The standard deviation is a measure of how closely you follow your schedule in the following sense: the closer your values $v$ are to the mean $\mu$, the smaller the standard deviation $\sigma$. For instance, if you had run $1$ $\text{km}$ every day, then $\sigma=0$.

The thing is, the standard deviation in principle does not really care that your schedule is $1$ $\text{km}$ per day... If you had run $0$ $\text{km}$ every day, or $3$ $\text{km}$ day, then you'd also have $\sigma = 0$.

With this in mind, what you can do is take a page from least squares and calculate how far from your scheduled $1$ $\text{km}$ your jogs are, on average.
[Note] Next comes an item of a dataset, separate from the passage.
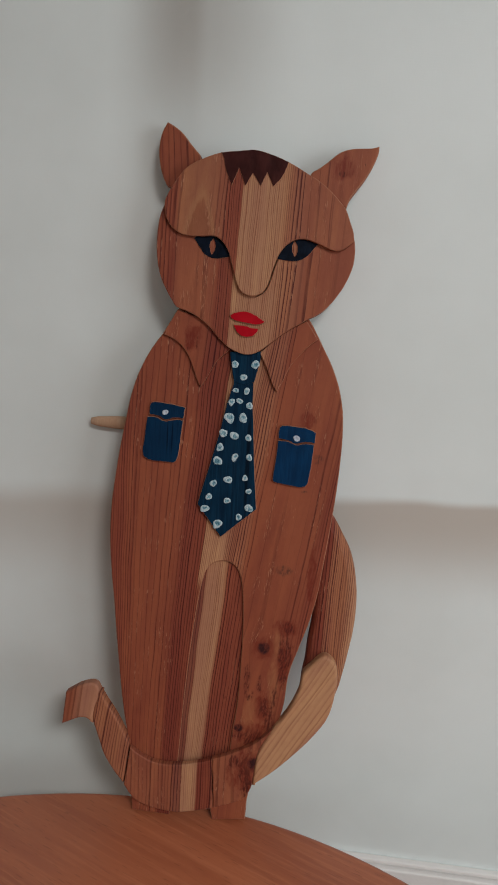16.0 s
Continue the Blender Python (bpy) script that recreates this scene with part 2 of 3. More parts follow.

In symbols, we'll be looking at

$$\epsilon=\sqrt{\frac{1}{N}\sum_{i=1}^N\,{\left(x_i-1\right)}^2}.$$

Grouping the $x_i$ by their values $v$, it turns out that

$$\epsilon=\sqrt{\sum_v^{}\,p_v\cdot {(v-1)}^2}.$$

Looks familiar, huh? It's like the calculation for $\sigma$, except here we're forcing $\mu=1$ (our scheduled value). Using the numbers for our previous example, we'd get

\begin{align} \epsilon &=\sqrt{ \frac{9}{61}\cdot{\left(0-1\right)}^2+ \frac{38}{61}\cdot{\left(1-1\right)}^2+ \frac{9}{61}\cdot{\left(2-1\right)}^2+ \frac{5}{61}\cdot{\left(3-1\right)}^2}\\ &=\sqrt{ \frac{9\cdot 1}{61}+ \frac{38\cdot 0}{61}+ \frac{9\cdot 1}{61}+ \frac{5\cdot 4}{61}}\\ &=\sqrt{ \frac{38}{61}} \simeq 0.789 \end{align}

Now, $\epsilon$ measures how closely you follow your schedule in the following sense: the closer your values $v$ are to your intended schedule value $($ $1$ in this case$)$, the smaller the standard deviation $\sigma$. If you had run $1$ $\text{km}$ every day, you'd still get $\epsilon=0$.

Moreover, we don't run into the same problems as we did with $\sigma$ before. If you had run $n$ $\text{km}$ every day, then you'd have $\epsilon=|n-1|$ -- you can't get better than this for these cases!